2007 Nobel Prize in Literature
From Wikipedia, the free encyclopedia
- 11 October 2007 (announcement)
- 10 December 2007
(ceremony)
| Doris Lessing | |
"that epicist of the female experience, who with scepticism, fire and visionary power has subjected a divided civilisation to scrutiny." | |
| Date |
|
| Location | Stockholm, Sweden |
| Presented by | Swedish Academy |
| First award | 1901 |
| Website | Official website |
The 2007 Nobel Prize in Literature was awarded to the British novelist Doris Lessing (1919–2013) as "that epicist of the female experience, who with scepticism, fire and visionary power has subjected a divided civilisation to scrutiny."[1] Lessing was the oldest person ever, at age 88, to receive the Nobel Prize in Literature followed by the German historian Theodor Mommsen, who received the prize at age 85.[2][3][4] She is also the third-oldest Nobel laureate in any category (after Leonid Hurwicz and Raymond Davis Jr.).[5][6] She became the 11th woman to be awarded the prize.[7]
Doris Lessing's body of work comprises around 50 books and spans several genres including The Grass Is Singing (1950), The Memoirs of a Survivor (1974), and The Sweetest Dream (2001). Her writing is characterized by penetrating studies of living conditions in the 20th century, behavioral patterns, and historical developments. Her most experimental novel, The Golden Notebook (1962) is a study of a woman's psyche and life situation, the lot of writers, sexuality, political ideas, and everyday life. Some of Lessing's books reach into the future and, among other things, she portrays our civilization's final hour from the perspective of an extraterrestrial observer such as the Canopus in Argos Series (1979–83).[8][9] She has also written autobiographical accounts of her life and numerous memoirs like Under My Skin: Volume One of My Autobiography, to 1949 (1994) and Alfred and Emily (2008).

Deliberations
Lessing had been considered by the Nobel committee for many years. In 1974 she was shortlisted for a shared prize with Nadine Gordimer (awarded in 1991).[10] Lessing had that year been proposed by Nobel committee member Artur Lundkvist. In a report about the final candidates for the 1974 prize, Nobel committee chairman Karl Ragnar Gierow found that Gordimer/Lessing was a strong proposal and that they "represent in modern literature not just geographically but also concerning social conditions and experiences a new world of emerging problems, by both brought to life by great artistic power. But they have a future ahead of them".[11] In 1975, Lessing was again on the Nobel committee's shortlist as one of the final candidates for that year's prize.[12]

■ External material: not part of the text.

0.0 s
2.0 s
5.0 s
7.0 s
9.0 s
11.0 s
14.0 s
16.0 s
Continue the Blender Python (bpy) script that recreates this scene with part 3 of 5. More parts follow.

Pre-announcement speculations
Favourites speculated about to be awarded the 2007 Nobel Prize in Literature included Korean poet Ko Un, Syrian poet Adonis, American novelists Don DeLillo and Cormac McCarthy, Canadian Margaret Atwood, Israeli Amos Oz, Mexican Carlos Fuentes, Peruvian Mario Vargas Llosa (awarded in 2010), Somali Nuruddin Farah and Swedish poet Tomas Tranströmer (awarded in 2011).[13]
Reactions
Lessing was out shopping for groceries when the Nobel Prize announcement came. Arriving home to a gathering of reporters, she exclaimed, "Oh Christ!"[14] "I've won all the prizes in Europe, every bloody one, so I'm delighted to win them all. It's a royal flush."[15]

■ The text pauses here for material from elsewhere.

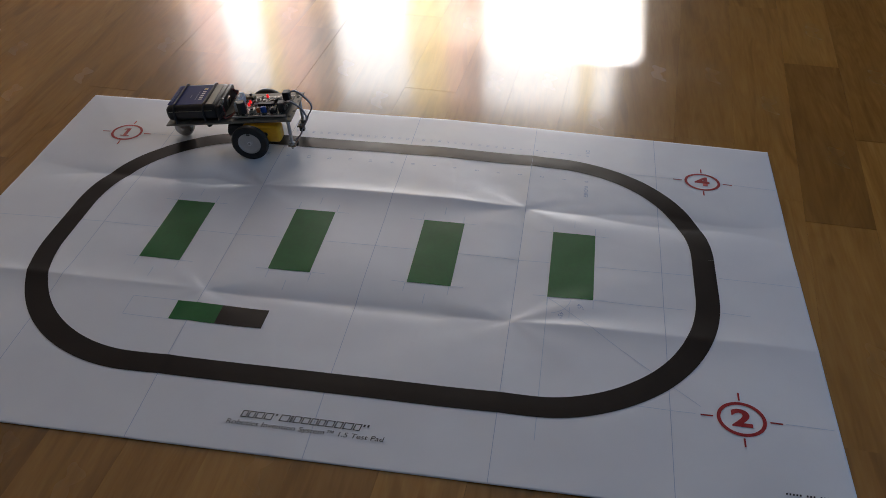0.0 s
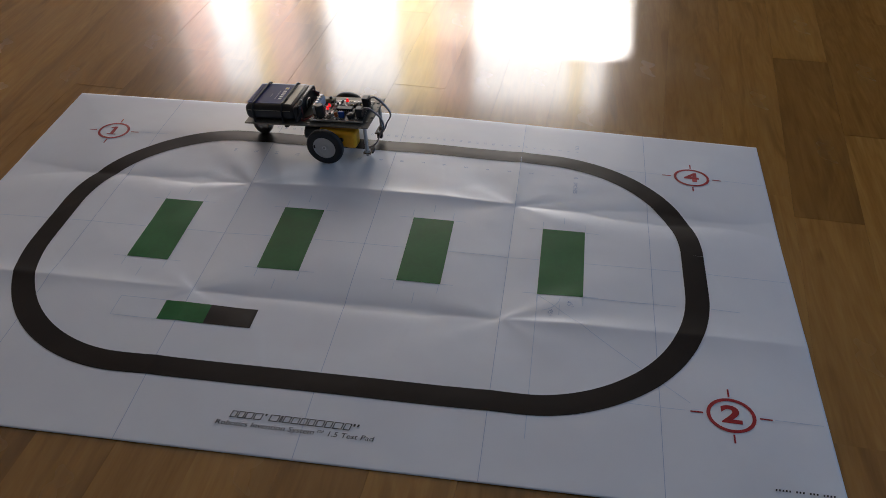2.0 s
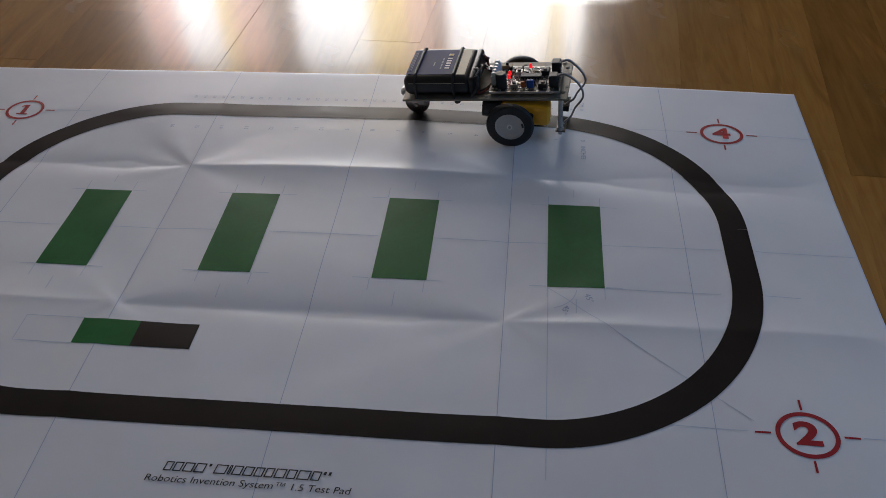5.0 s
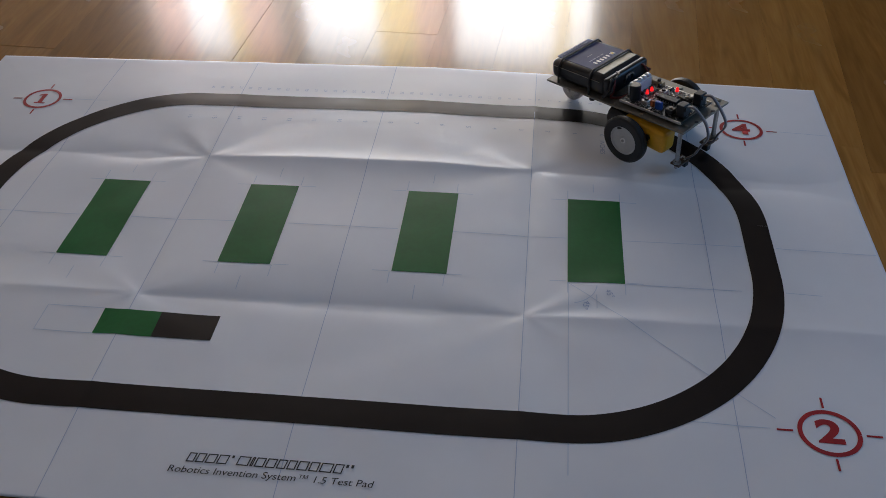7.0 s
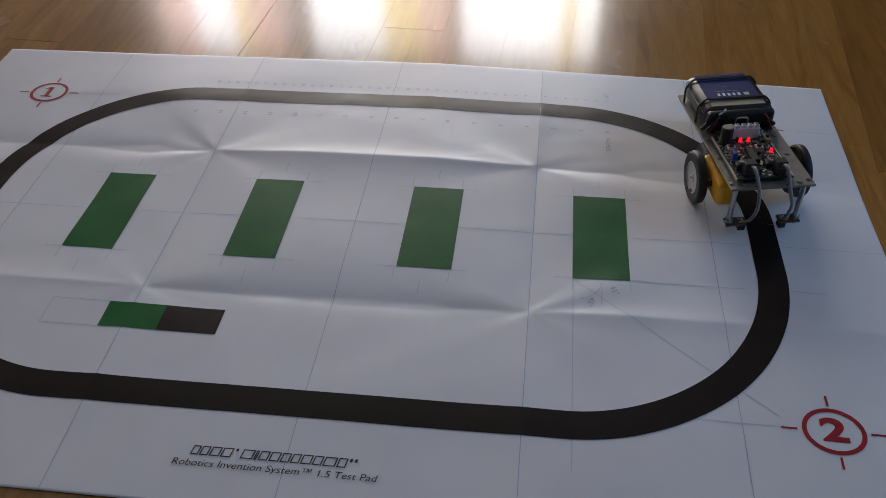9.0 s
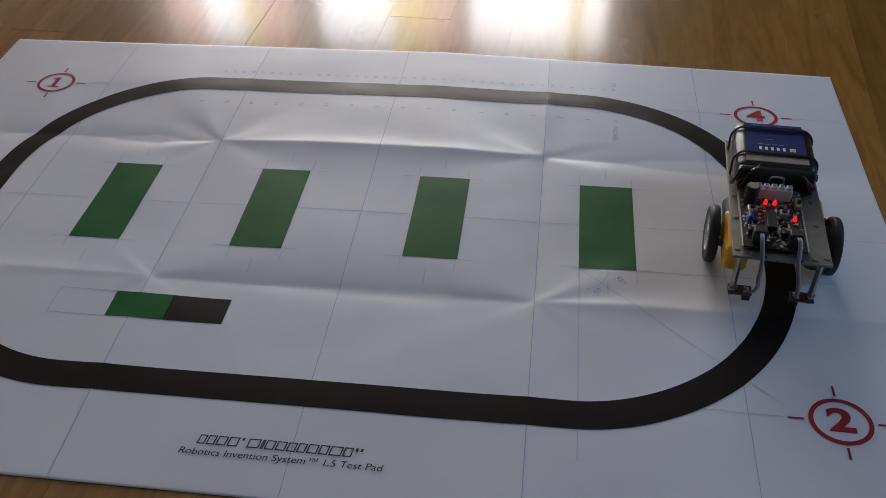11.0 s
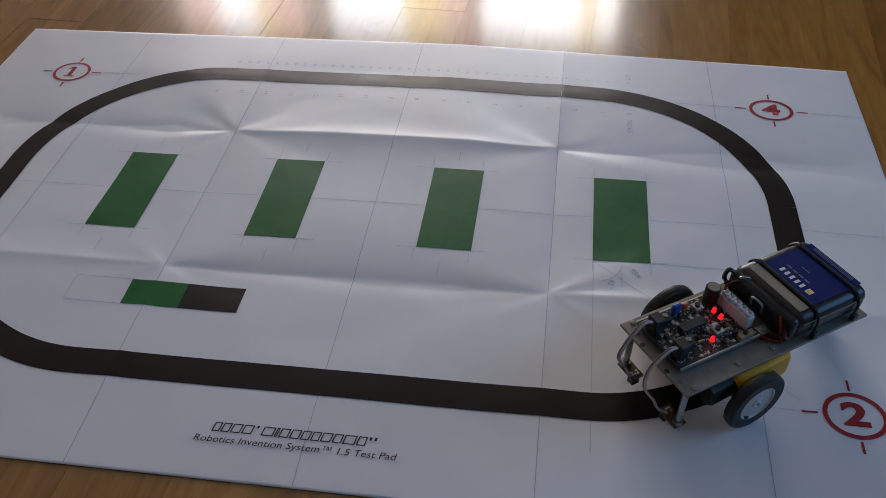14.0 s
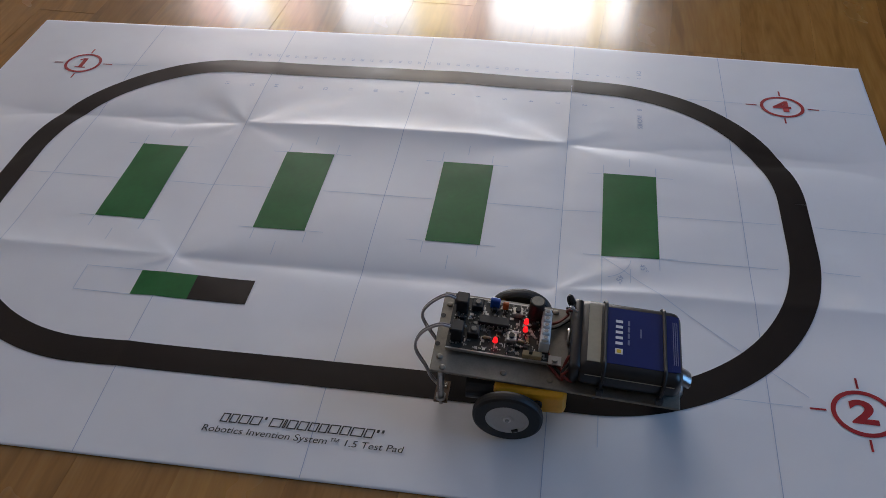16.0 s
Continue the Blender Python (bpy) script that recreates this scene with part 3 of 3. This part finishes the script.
# circuit board
CX0, CX1, CY0, CY1, CZ = -0.0215, 0.0435, -0.0265, 0.0165, 0.0045
board = deck_part("circuit_board", box_bm((CX0 + CX1) / 2, (CY0 + CY1) / 2, CZ - 0.0008, CX1 - CX0, CY1 - CY0, 0.0016), PCB, label="dark circuit board full of components")
deck_part("board_rim", box_bm((CX0 + CX1) / 2, CY1 + 0.0006, CZ - 0.0010, CX1 - CX0, 0.0010, 0.0022), SOLDER, board)
deck_part("board_rim", box_bm((CX0 + CX1) / 2, CY0 - 0.0006, CZ - 0.0010, CX1 - CX0, 0.0010, 0.0022), SOLDER, board)
for sx in (CX0 + 0.004, CX1 - 0.004):
    for sy in (CY0 + 0.004, CY1 - 0.004):
        deck_part("spacer", cyl_bm((sx, sy, 0.0), (sx, sy, CZ - 0.0016), 0.0022, seg=12), STEEL, board)
Z = CZ


def chip(x, y, sx, sy, legs):
    c = deck_part("chip", box_bm(x, y, Z + 0.0034, sx, sy, 0.0036, bevel=0.0003, seg=1), MATT_BLACK, board)
    for k in range(legs):
        for s in (1, -1):
            deck_part("pin", box_bm(x - sx / 2 + sx * (k + 0.5) / legs, y + s * (sy / 2 + 0.0006), Z + 0.0016, 0.0007, 0.0008, 0.0032), SOLDER, c)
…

Her longtime agent, Jonathan Clowes, was delighted at the news of the award he said, "was very well-deserved". Speaking to Reuters, her editor at Fourth Estate, Nicholas Pearson, called it "thrilling" and claimed that her early books "changed the face of literature through the description of the inner lives of women". Jane Friedman, chief executive of HarperCollins (of which Fourth Estate is a division), described her as "an icon for women".[2][16] American literary critic Harold Bloom provided a negative reaction, describing the choice of Lessing as "pure political correctness", and her later works as "unreadable fourth-rate science fiction".[2]
Lessing called winning the Nobel Prize "a disaster" for her writing, but her friends say the money which came with the prize helped ease her final years, spent, by her own account, giving interviews and caring for her invalid son.[16][17]